• EXERCISE AIM
Note each line that includes the word "recreates". Copy those lines.

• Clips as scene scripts
========

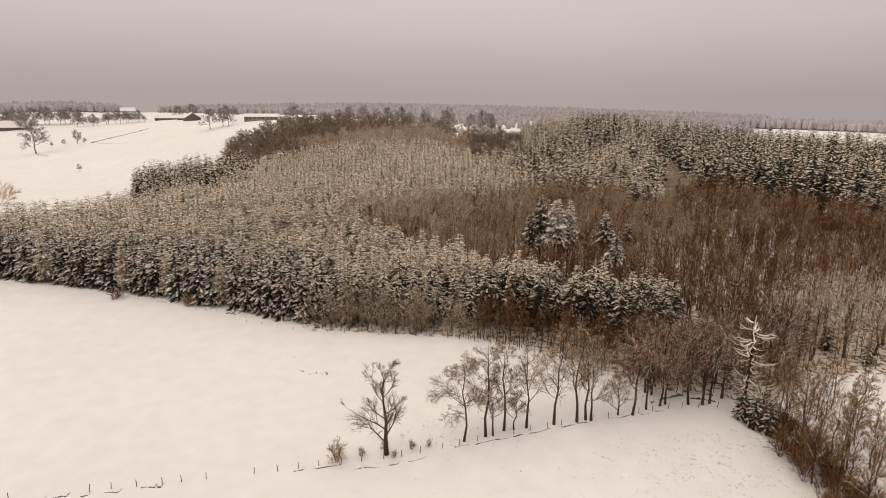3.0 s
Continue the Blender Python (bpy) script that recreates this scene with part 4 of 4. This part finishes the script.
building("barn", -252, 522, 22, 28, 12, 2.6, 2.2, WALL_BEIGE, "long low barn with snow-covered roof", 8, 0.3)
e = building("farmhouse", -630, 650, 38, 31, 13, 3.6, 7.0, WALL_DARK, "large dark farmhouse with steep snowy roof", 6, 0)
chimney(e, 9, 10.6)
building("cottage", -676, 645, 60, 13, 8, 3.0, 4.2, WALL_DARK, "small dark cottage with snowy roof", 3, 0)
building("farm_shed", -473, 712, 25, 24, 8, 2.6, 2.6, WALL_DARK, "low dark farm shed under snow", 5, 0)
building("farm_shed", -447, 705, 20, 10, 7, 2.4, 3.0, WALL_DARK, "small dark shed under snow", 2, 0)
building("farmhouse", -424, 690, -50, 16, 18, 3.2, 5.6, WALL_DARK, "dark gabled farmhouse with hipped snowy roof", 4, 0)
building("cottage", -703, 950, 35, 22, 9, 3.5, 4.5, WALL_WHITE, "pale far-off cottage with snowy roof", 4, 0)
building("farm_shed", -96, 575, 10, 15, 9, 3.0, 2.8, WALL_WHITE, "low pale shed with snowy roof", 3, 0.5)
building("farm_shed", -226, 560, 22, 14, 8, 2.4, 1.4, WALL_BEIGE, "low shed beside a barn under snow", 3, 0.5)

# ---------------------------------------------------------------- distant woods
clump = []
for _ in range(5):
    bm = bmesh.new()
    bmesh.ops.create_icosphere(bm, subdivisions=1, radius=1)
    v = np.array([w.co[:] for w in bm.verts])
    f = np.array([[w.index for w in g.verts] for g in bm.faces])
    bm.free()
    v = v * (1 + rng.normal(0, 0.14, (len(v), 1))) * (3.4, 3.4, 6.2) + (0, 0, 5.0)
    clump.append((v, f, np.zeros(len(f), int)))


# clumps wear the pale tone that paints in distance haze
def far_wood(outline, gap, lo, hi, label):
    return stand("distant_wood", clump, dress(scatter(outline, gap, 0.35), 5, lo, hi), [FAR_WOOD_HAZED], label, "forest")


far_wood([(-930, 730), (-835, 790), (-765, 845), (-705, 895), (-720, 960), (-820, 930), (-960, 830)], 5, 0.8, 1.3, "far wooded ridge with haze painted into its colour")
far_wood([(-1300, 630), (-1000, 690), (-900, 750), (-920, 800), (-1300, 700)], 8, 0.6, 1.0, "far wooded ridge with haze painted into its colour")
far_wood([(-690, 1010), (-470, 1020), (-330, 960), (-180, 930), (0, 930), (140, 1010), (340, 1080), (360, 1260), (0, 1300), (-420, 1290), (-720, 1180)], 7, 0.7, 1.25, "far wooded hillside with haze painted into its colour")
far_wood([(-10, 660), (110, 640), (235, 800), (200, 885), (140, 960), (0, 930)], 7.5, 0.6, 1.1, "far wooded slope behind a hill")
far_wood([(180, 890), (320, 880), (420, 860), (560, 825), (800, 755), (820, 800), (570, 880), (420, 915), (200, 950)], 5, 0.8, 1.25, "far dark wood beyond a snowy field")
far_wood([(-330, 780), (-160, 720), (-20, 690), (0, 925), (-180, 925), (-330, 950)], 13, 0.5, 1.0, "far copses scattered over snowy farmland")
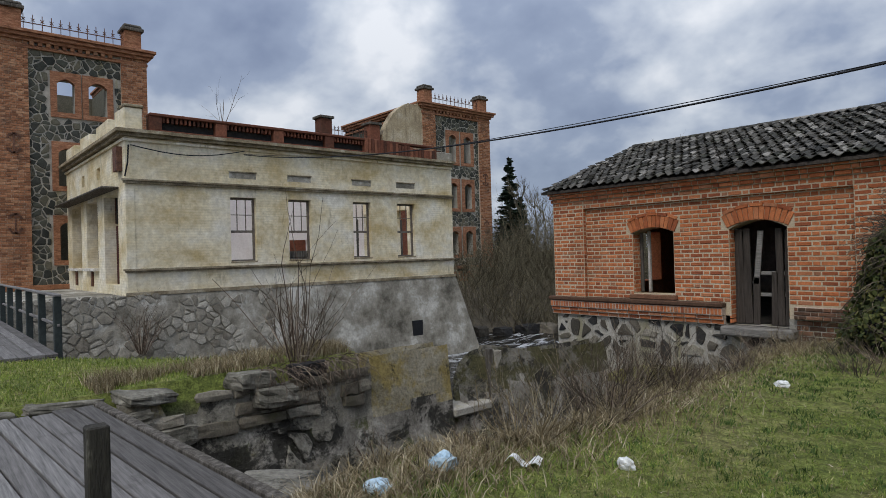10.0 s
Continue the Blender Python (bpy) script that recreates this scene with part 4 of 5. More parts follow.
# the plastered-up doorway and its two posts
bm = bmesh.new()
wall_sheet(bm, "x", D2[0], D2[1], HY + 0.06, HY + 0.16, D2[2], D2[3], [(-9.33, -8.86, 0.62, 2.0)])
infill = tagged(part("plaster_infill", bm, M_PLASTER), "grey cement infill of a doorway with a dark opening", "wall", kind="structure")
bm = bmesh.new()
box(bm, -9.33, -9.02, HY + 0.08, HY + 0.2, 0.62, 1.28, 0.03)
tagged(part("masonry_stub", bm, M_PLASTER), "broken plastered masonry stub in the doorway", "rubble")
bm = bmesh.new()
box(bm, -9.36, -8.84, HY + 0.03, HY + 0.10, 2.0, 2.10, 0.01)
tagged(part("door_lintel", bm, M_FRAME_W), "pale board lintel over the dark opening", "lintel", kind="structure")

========

• EXERCISE RESPONSE
Continue the Blender Python (bpy) script that recreates this scene with part 4 of 4. This part finishes the script.
Continue the Blender Python (bpy) script that recreates this scene with part 4 of 5. More parts follow.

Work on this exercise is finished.